Turnbull fans 8, takes step in right direction
DETROIT -- The fog that settled over Comerica Park on Thursday evening shrouded the downtown skyline and made a few fly balls an adventure before it finally lifted in the late innings of the Tigers' 6-4 loss to the Yankees. For Spencer Turnbull, the fog lifted sooner.
The last time Turnbull took the mound, he spent more time in the dugout talking with his manager than he spent pitching. Such was the concern Ron Gardenhire had about his young right-hander and his series of slow outings, quick exits and inconsistent command. Gardenhire wasn't going to talk to him about mechanics or pitches; he just wanted to sit down with him about mentality.
"I told him, 'You've been pitching your whole life. What you always did as a kid is what you should be doing right now: Let the catcher put down a sign, and you try to throw it right to the glove,'" Gardenhire said. "Any more than that is too much right now for him. That's exactly what I told him and how I told him: 'You have to clear it all out and throw to the glove,' just like he did growing up."
In that context, Turnbull's five innings marked a step in the right direction despite the loss and a doubleheader sweep. His slider, a pitch that has been wildly inconsistent in recent starts, was a viable swing-and-miss pitch, drawing eight swinging strikes from a New York lineup that struck out just three times earlier in the day against Matthew Boyd in the Tigers' 10-4 loss. Turnbull's eight strikeouts tied his second-highest total of the season. His tempo was quicker, keeping his defense involved, and he posted his deepest start since Aug. 27.
Turnbull's confidence, shaky as it has seemed at times, was relatively intact.
"Better than I have [felt] in a while," Turnbull said. "Obviously the results weren't what I was hoping for, but it definitely felt like my mental process was better."
In a results context, Turnbull still became the first Detroit pitcher with 15 losses in a season since Justin Verlander in 2008. The Tigers, meanwhile, missed a chance to win the season series from the Yankees for the first time since 2011.
"Obviously, he probably sees it," Gardenhire said of the losses. "The smart ones don't read it."

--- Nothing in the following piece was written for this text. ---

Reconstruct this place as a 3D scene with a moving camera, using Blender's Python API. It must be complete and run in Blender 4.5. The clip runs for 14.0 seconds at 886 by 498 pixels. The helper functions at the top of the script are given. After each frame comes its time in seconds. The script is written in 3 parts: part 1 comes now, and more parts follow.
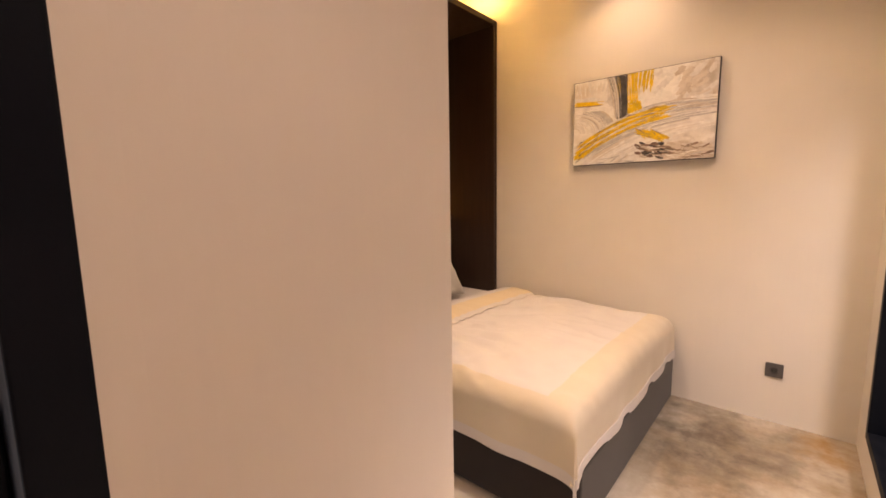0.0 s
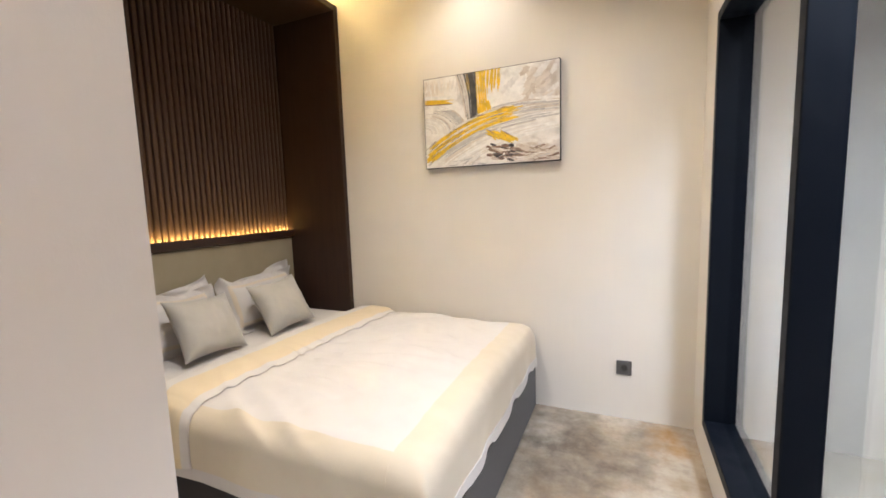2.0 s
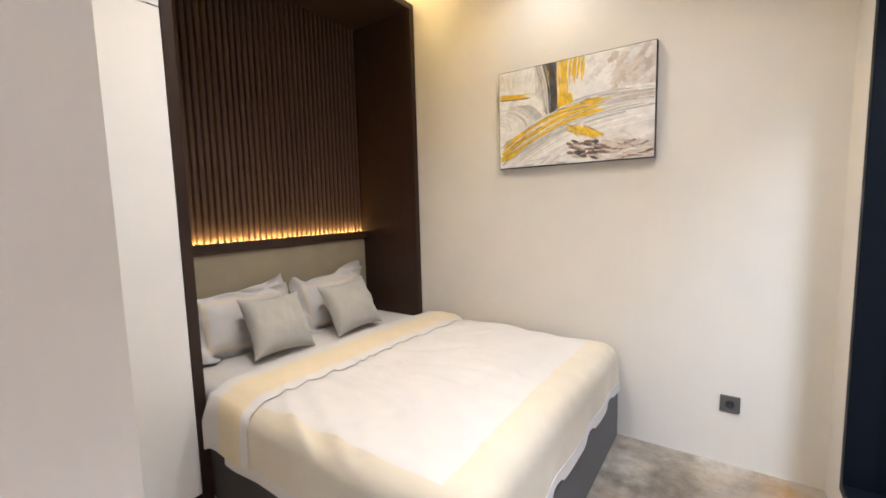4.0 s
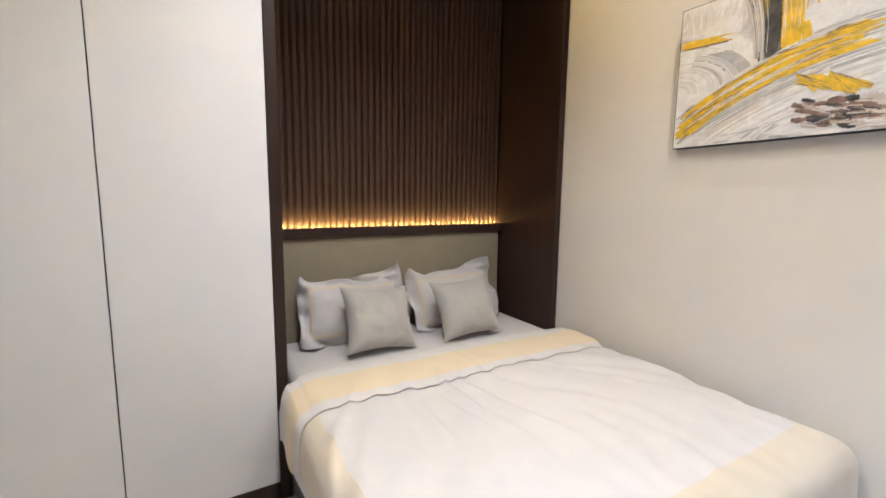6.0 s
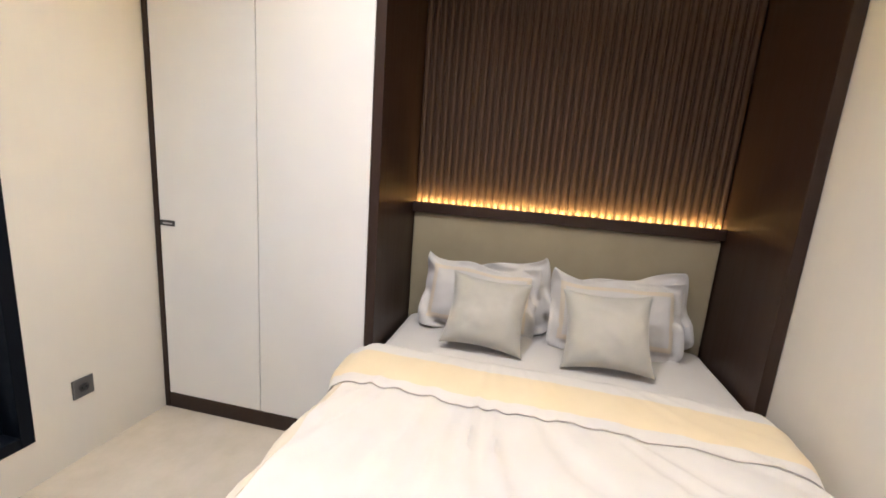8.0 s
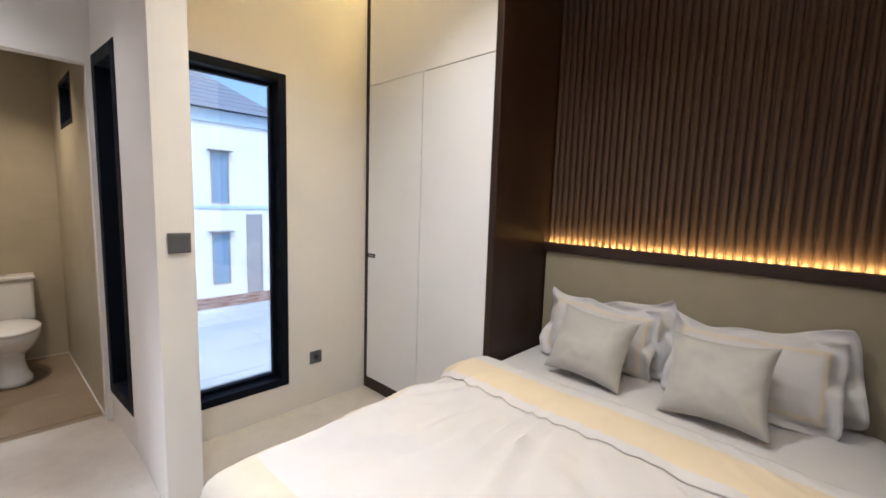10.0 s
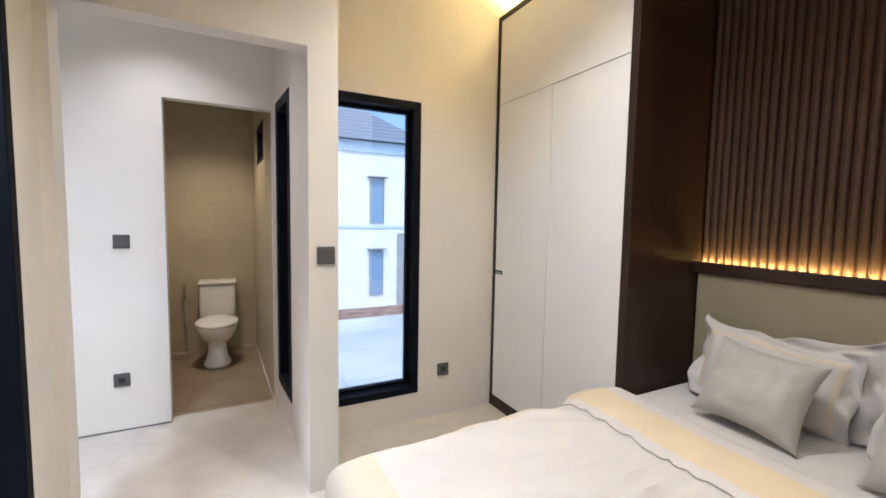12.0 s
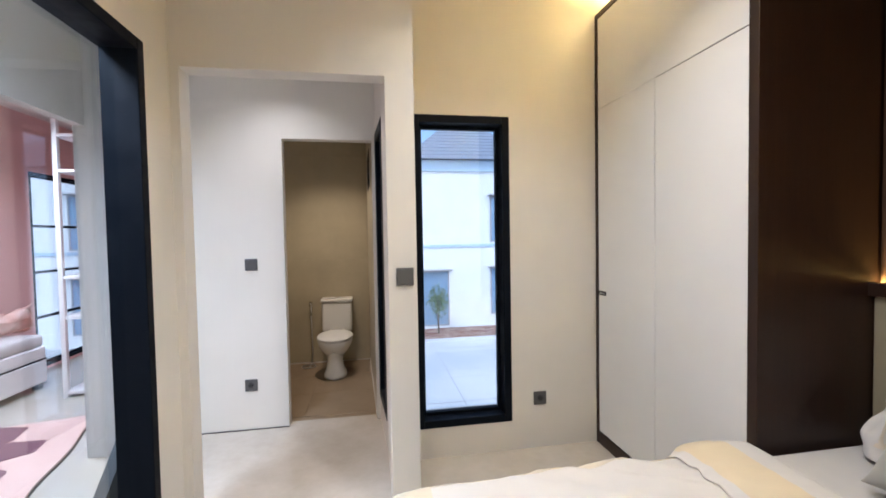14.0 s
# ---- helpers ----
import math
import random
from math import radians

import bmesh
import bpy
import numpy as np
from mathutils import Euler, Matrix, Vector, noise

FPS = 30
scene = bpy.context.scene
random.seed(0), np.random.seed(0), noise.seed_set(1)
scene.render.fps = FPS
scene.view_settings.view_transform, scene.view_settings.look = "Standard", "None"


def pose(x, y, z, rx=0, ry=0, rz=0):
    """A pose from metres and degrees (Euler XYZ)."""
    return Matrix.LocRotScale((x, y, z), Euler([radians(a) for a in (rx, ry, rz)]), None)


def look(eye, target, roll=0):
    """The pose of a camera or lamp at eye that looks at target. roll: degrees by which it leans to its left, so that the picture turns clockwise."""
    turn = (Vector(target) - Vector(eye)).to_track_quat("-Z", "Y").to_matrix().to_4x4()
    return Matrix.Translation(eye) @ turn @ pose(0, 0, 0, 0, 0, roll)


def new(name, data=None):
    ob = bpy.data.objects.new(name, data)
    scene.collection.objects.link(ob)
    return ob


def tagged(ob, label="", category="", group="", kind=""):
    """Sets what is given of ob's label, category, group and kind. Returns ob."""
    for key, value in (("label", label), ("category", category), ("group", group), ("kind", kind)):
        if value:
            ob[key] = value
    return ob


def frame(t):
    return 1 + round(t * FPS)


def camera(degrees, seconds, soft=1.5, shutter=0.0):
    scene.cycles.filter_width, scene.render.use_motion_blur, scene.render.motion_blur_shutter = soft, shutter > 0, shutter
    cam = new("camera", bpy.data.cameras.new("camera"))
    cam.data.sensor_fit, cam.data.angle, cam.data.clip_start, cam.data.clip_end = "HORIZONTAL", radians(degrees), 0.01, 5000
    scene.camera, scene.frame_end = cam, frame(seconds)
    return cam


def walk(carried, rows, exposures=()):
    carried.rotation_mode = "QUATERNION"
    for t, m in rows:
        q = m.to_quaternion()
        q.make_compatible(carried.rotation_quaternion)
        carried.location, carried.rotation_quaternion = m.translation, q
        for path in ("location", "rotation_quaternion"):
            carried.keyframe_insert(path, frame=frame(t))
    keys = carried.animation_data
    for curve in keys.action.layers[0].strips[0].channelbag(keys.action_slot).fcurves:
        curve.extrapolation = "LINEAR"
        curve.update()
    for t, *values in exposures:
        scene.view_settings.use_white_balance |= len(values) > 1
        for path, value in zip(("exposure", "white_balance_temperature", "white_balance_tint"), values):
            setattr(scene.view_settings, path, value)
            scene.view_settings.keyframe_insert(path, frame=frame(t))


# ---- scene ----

The way Turnbull's stretch run has gone, and the Tigers' season as a whole, the small victories are the focus. He was 3-4 with a 2.84 ERA when he picked up his last win May 31; he's 0-11 with a 6.75 ERA over 15 starts since. They've kept sending him to the mound each rotation turn in hopes of getting him back in sync.
"He's doing fine," Gardenhire continued. "He's a good young pitcher. If he continues and stays healthy, he'll be one of the guys in this rotation that we're going to count on, because he's got stuff."
That stuff had been a mish-mash in recent outings. Turnbull had little more than his fastball last Friday in Oakland, where he allowed almost as many runs (four) as he recorded outs (five), including a bases-loaded walk in a 39-pitch second inning.
When Aaron Judge hit a fly ball into the fog and into the right-field seats for a two-run homer, Turnbull seemed headed in the same direction Thursday with a 2-0 deficit just seven pitches in. Instead, he took Gardenhire's words to heart and regrouped.
"I think, lately, I've been letting stuff get to me," Turnbull said. "I've been overthinking stuff or trying to be too perfect instead of just having that [mentality] of, 'Here it is, I'm coming at you.' First inning was a little rough, but I stuck with it. I think that helped me pitch a lot better."
Turnbull threw an equal mix of fastballs and sliders, 32 each according to Statcast, with a healthy dose of sinkers mixed in. His curveball, which had been his main breaking ball while he tried to find his slider, was more of a secondary pitch.
Most importantly, Turnbull worked quickly and pitched aggressively. His lone walk was a two-out, third-inning pass to Gary Sanchez, who was caught stealing two pitches later. Two of Turnbull's three other three-ball counts ended in strikeouts, fanning Gleyber Torres in the third inning and Brett Gardner in the fourth.
In hindsight, Turnbull could've used one more full count. He would gladly take back the 2-2 fastball he tried to locate up and inside on Judge.
"Judge's homer, he's big and strong and he kind of blocked it out to right," catcher Grayson Greiner said. "But [Turnbull] threw the ball and gave us a chance."
Turnbull had enough going on with his own pitching to worry about his counterpart, but he could've taken an example from what is likely CC Sabathia's final outing at Comerica Park, where he owns 11 of his 251 career wins. With an array of sinkers, cutters, sliders and changeups, the 39-year-old lefty returned from the injured list and shut down Detroit until Brandon Dixon's two-run double chased him in the fourth.
Four innings later, Christin Stewart pinch-hit in the eighth inning with two runners on in a 4-2 game. His opposite-field line drive off Tommy Kahnle had an expected batting average of .810, according to Statcast, but Torres snared it and fired to shortstop Didi Gregorius to double off Harold Castro at second base and end the threat. Gio Urshela's two-run homer in the ninth provided the eventual difference once Greiner's first Major League triple started a ninth-inning rally.